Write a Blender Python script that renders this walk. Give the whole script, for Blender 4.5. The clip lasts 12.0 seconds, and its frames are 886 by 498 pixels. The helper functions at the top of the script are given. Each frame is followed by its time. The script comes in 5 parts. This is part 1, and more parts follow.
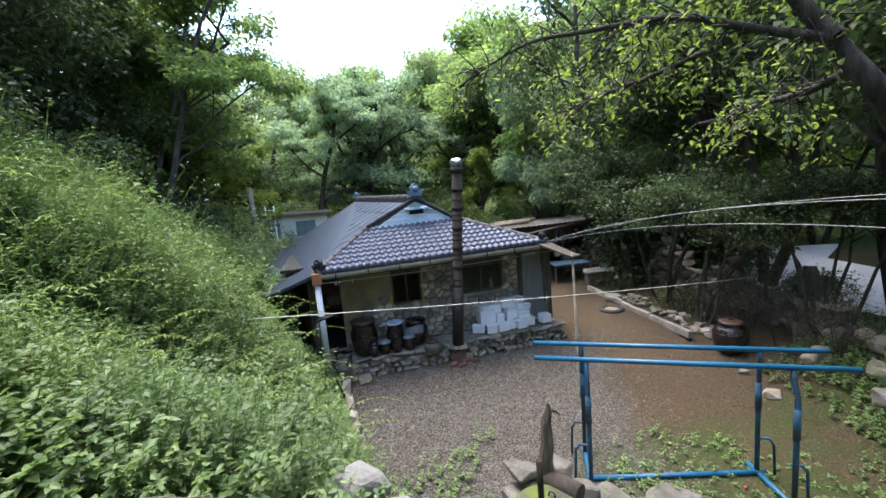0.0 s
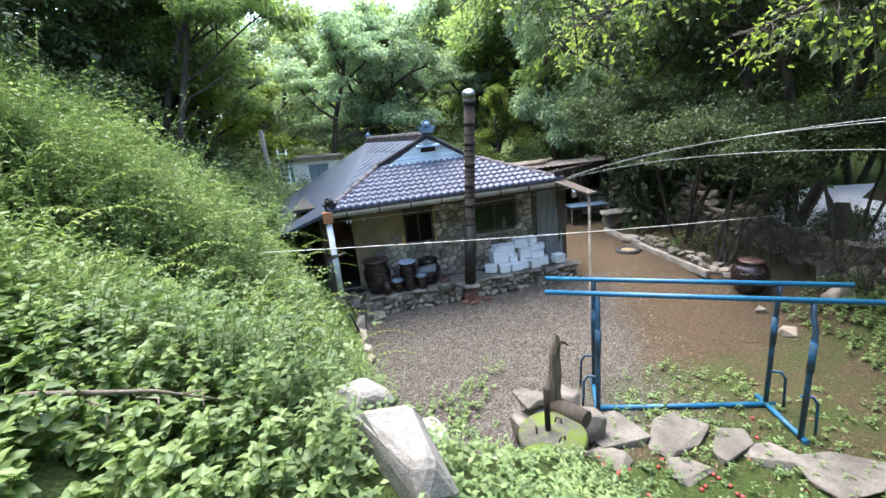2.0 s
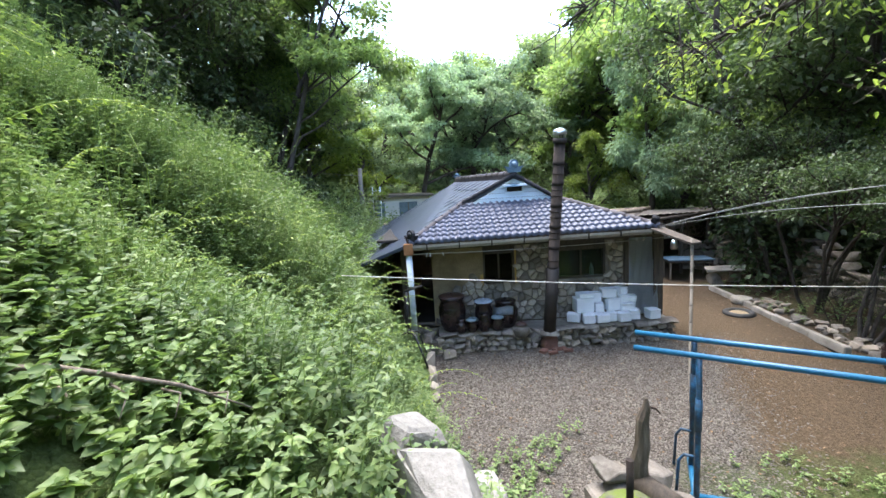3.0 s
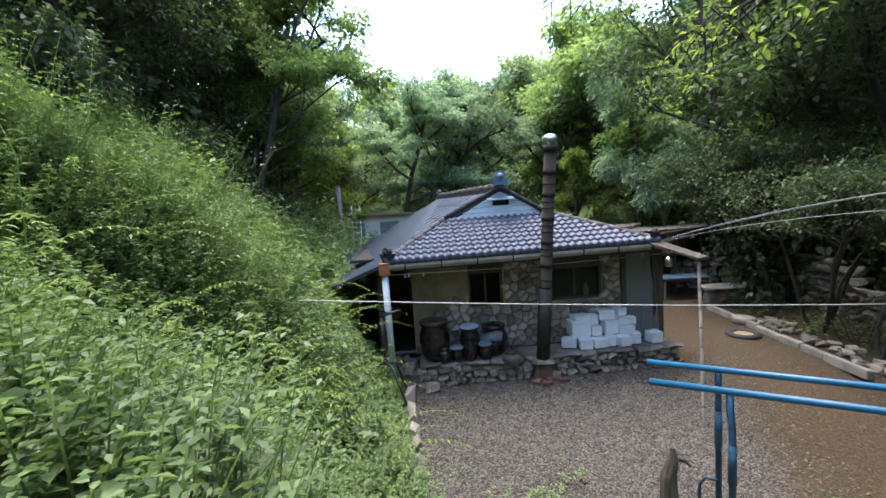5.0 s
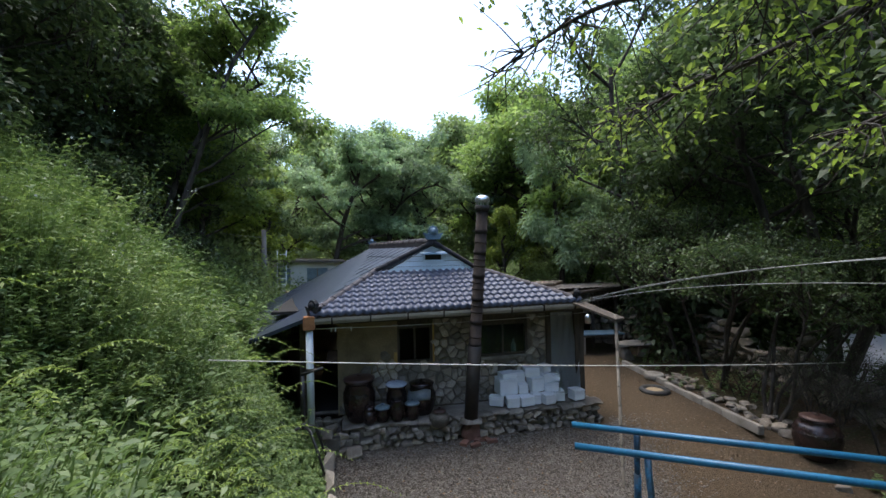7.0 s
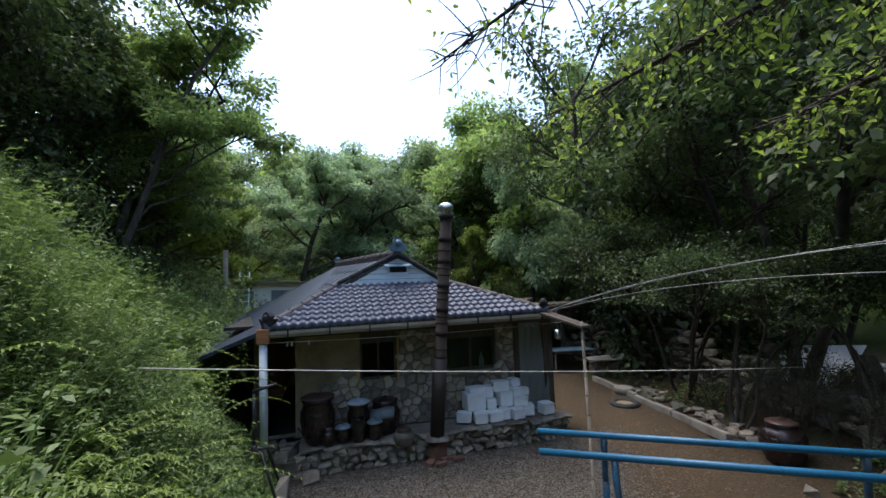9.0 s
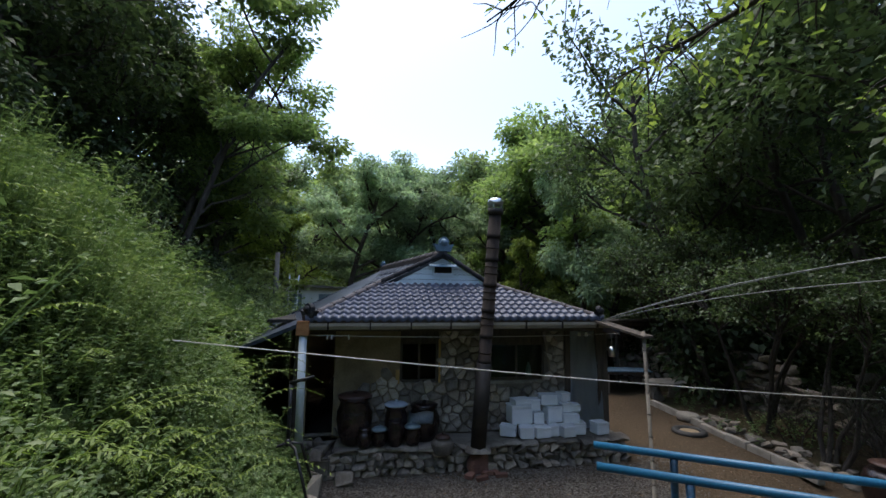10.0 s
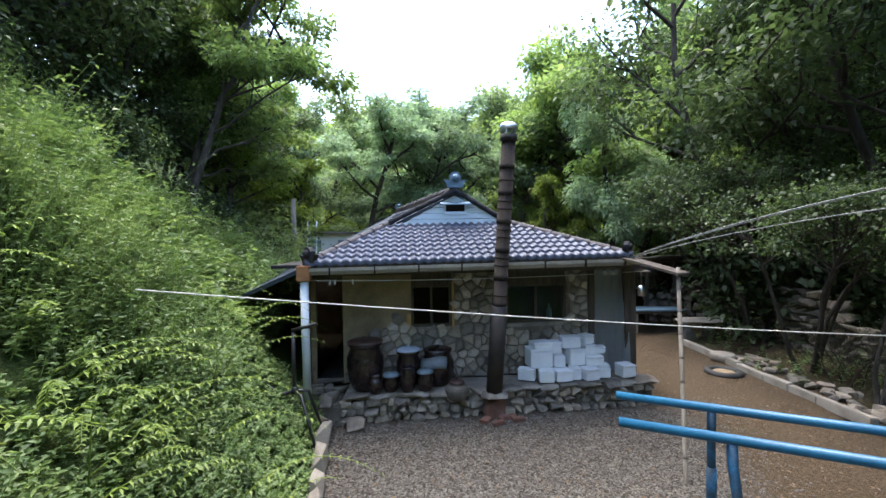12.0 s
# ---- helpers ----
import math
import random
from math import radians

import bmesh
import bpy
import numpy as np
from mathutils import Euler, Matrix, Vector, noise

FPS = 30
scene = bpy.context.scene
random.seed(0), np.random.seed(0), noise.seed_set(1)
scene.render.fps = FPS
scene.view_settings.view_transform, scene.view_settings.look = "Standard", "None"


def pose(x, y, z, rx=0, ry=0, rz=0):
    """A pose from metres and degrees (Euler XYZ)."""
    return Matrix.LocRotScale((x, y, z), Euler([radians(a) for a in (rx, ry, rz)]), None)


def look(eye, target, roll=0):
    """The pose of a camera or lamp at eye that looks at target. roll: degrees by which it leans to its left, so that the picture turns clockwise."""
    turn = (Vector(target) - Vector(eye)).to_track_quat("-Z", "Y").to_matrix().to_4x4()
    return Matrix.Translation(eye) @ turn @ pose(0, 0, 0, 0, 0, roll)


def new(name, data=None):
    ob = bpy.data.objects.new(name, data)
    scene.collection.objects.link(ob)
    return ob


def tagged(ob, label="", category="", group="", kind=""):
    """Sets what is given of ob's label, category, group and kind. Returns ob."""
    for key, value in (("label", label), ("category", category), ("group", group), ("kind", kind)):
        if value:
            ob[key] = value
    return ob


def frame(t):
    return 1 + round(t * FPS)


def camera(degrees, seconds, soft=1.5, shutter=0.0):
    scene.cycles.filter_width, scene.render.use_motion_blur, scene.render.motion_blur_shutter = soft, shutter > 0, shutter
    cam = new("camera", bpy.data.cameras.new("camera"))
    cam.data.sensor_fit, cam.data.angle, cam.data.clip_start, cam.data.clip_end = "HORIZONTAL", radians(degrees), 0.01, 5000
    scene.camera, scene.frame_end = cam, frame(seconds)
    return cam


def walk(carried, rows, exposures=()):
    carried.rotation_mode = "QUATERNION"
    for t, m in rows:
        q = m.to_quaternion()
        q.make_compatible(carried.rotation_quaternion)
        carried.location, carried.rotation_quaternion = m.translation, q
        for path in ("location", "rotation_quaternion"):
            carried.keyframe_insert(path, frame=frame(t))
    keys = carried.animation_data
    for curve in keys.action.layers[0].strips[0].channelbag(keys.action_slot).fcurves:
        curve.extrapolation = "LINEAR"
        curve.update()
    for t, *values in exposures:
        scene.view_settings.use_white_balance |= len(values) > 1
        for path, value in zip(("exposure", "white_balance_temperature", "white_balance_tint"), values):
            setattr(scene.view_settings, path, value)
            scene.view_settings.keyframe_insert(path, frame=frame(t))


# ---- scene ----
cam = camera(93.1, 12.0)

PATH = [
    (0, (0.398, -9.339, 4.185), (0.897, -7.423, 3.896), -5.1),
    (0.5, (0.365, -9.327, 4.183), (0.869, -7.417, 3.875), -4.7),
    (1, (0.37, -9.3, 4.16), (0.879, -7.397, 3.811), -4.6),
    (1.5, (0.43, -9.289, 4.058), (0.872, -7.413, 3.526), -4.9),
    (2, (0.496, -9.274, 3.943), (0.885, -7.384, 3.42), -5.9),
    (2.5, (0.571, -9.162, 3.79), (0.752, -7.216, 3.365), -4.8),
    (2.7, (0.611, -9.138, 3.783), (0.692, -7.173, 3.419), -3.8),
    (4.3, (0.604, -8.434, 3.512), (0.556, -6.44, 3.363), -3.1),
    (4.5, (0.625, -8.329, 3.523), (0.625, -6.335, 3.36), -3.3),
    (5, (0.713, -8.148, 3.554), (0.812, -6.159, 3.367), -3.9),
    (5.5, (0.714, -8.112, 3.614), (0.846, -6.124, 3.447), -3.7),
    (6, (0.684, -8.115, 3.661), (0.862, -6.126, 3.549), -2.8),
    (6.5, (0.703, -8.076, 3.663), (0.988, -6.097, 3.625), -2.0),
    (7, (0.695, -8.072, 3.678), (1.131, -6.12, 3.704), -1.2),
    (7.5, (0.698, -8.057, 3.664), (1.247, -6.136, 3.758), -1.7),
    (7.7, (0.724, -8.035, 3.637), (1.308, -6.126, 3.759), -2.2),
    (9.3, (0.94, -7.816, 3.222), (1.475, -5.896, 3.391), -1.6),
    (9.5, (0.937, -7.716, 3.142), (1.439, -5.79, 3.344), -1.4),
    (10, (1.023, -7.499, 2.99), (1.363, -5.543, 3.227), 0.7),
    (10.5, (1.29, -7.211, 2.889), (1.564, -5.238, 3.065), 4.0),
    (11, (1.297, -7.0, 2.899), (1.556, -5.017, 2.941), 2.3),
    (11.5, (1.37, -6.891, 2.917), (1.603, -4.904, 2.892), 0.3),
    (12, (1.424, -6.863, 2.917), (1.641, -4.875, 2.89), -1.0),
]
EXPOSURE = [(0, 2.6), (1.0, 2.65), (1.5, 2.95), (2.0, 3.2), (2.5, 3.15), (4.5, 2.6), (5.5, 2.45), (6.5, 2.0), (7.5, 1.7), (9.5, 1.6), (10.0, 1.35), (10.5, 1.2), (11.0, 1.33), (11.5, 2.42), (12.0, 2.65)]
walk(cam, [(t, look(eye, target, roll)) for t, eye, target, roll in PATH], EXPOSURE)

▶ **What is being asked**
From the listing, extract all text exactly as given and drop any picture.

▶ **Output**
Write a Blender Python script that renders this walk. Give the whole script, for Blender 4.5. The clip lasts 12.0 seconds, and its frames are 886 by 498 pixels. The helper functions at the top of the script are given. Each frame is followed by its time. The script comes in 5 parts. This is part 1, and more parts follow.
0.0 s
2.0 s
3.0 s
5.0 s
7.0 s
9.0 s
10.0 s
12.0 s
# ---- helpers ----
import math
import random
from math import radians

import bmesh
import bpy
import numpy as np
from mathutils import Euler, Matrix, Vector, noise

FPS = 30
scene = bpy.context.scene
random.seed(0), np.random.seed(0), noise.seed_set(1)
scene.render.fps = FPS
scene.view_settings.view_transform, scene.view_settings.look = "Standard", "None"


def pose(x, y, z, rx=0, ry=0, rz=0):
    """A pose from metres and degrees (Euler XYZ)."""
    return Matrix.LocRotScale((x, y, z), Euler([radians(a) for a in (rx, ry, rz)]), None)


def look(eye, target, roll=0):
    """The pose of a camera or lamp at eye that looks at target. roll: degrees by which it leans to its left, so that the picture turns clockwise."""
    turn = (Vector(target) - Vector(eye)).to_track_quat("-Z", "Y").to_matrix().to_4x4()
    return Matrix.Translation(eye) @ turn @ pose(0, 0, 0, 0, 0, roll)


def new(name, data=None):
    ob = bpy.data.objects.new(name, data)
    scene.collection.objects.link(ob)
    return ob


def tagged(ob, label="", category="", group="", kind=""):
    """Sets what is given of ob's label, category, group and kind. Returns ob."""
    for key, value in (("label", label), ("category", category), ("group", group), ("kind", kind)):
        if value:
            ob[key] = value
    return ob


def frame(t):
    return 1 + round(t * FPS)


def camera(degrees, seconds, soft=1.5, shutter=0.0):
    scene.cycles.filter_width, scene.render.use_motion_blur, scene.render.motion_blur_shutter = soft, shutter > 0, shutter
    cam = new("camera", bpy.data.cameras.new("camera"))
    cam.data.sensor_fit, cam.data.angle, cam.data.clip_start, cam.data.clip_end = "HORIZONTAL", radians(degrees), 0.01, 5000
    scene.camera, scene.frame_end = cam, frame(seconds)
    return cam


def walk(carried, rows, exposures=()):
    carried.rotation_mode = "QUATERNION"
    for t, m in rows:
        q = m.to_quaternion()
        q.make_compatible(carried.rotation_quaternion)
        carried.location, carried.rotation_quaternion = m.translation, q
        for path in ("location", "rotation_quaternion"):
            carried.keyframe_insert(path, frame=frame(t))
    keys = carried.animation_data
    for curve in keys.action.layers[0].strips[0].channelbag(keys.action_slot).fcurves:
        curve.extrapolation = "LINEAR"
        curve.update()
    for t, *values in exposures:
        scene.view_settings.use_white_balance |= len(values) > 1
        for path, value in zip(("exposure", "white_balance_temperature", "white_balance_tint"), values):
            setattr(scene.view_settings, path, value)
            scene.view_settings.keyframe_insert(path, frame=frame(t))


# ---- scene ----
cam = camera(93.1, 12.0)

PATH = [
    (0, (0.398, -9.339, 4.185), (0.897, -7.423, 3.896), -5.1),
    (0.5, (0.365, -9.327, 4.183), (0.869, -7.417, 3.875), -4.7),
    (1, (0.37, -9.3, 4.16), (0.879, -7.397, 3.811), -4.6),
    (1.5, (0.43, -9.289, 4.058), (0.872, -7.413, 3.526), -4.9),
    (2, (0.496, -9.274, 3.943), (0.885, -7.384, 3.42), -5.9),
    (2.5, (0.571, -9.162, 3.79), (0.752, -7.216, 3.365), -4.8),
    (2.7, (0.611, -9.138, 3.783), (0.692, -7.173, 3.419), -3.8),
    (4.3, (0.604, -8.434, 3.512), (0.556, -6.44, 3.363), -3.1),
    (4.5, (0.625, -8.329, 3.523), (0.625, -6.335, 3.36), -3.3),
    (5, (0.713, -8.148, 3.554), (0.812, -6.159, 3.367), -3.9),
    (5.5, (0.714, -8.112, 3.614), (0.846, -6.124, 3.447), -3.7),
    (6, (0.684, -8.115, 3.661), (0.862, -6.126, 3.549), -2.8),
    (6.5, (0.703, -8.076, 3.663), (0.988, -6.097, 3.625), -2.0),
    (7, (0.695, -8.072, 3.678), (1.131, -6.12, 3.704), -1.2),
    (7.5, (0.698, -8.057, 3.664), (1.247, -6.136, 3.758), -1.7),
    (7.7, (0.724, -8.035, 3.637), (1.308, -6.126, 3.759), -2.2),
    (9.3, (0.94, -7.816, 3.222), (1.475, -5.896, 3.391), -1.6),
    (9.5, (0.937, -7.716, 3.142), (1.439, -5.79, 3.344), -1.4),
    (10, (1.023, -7.499, 2.99), (1.363, -5.543, 3.227), 0.7),
    (10.5, (1.29, -7.211, 2.889), (1.564, -5.238, 3.065), 4.0),
    (11, (1.297, -7.0, 2.899), (1.556, -5.017, 2.941), 2.3),
    (11.5, (1.37, -6.891, 2.917), (1.603, -4.904, 2.892), 0.3),
    (12, (1.424, -6.863, 2.917), (1.641, -4.875, 2.89), -1.0),
]
EXPOSURE = [(0, 2.6), (1.0, 2.65), (1.5, 2.95), (2.0, 3.2), (2.5, 3.15), (4.5, 2.6), (5.5, 2.45), (6.5, 2.0), (7.5, 1.7), (9.5, 1.6), (10.0, 1.35), (10.5, 1.2), (11.0, 1.33), (11.5, 2.42), (12.0, 2.65)]
walk(cam, [(t, look(eye, target, roll)) for t, eye, target, roll in PATH], EXPOSURE)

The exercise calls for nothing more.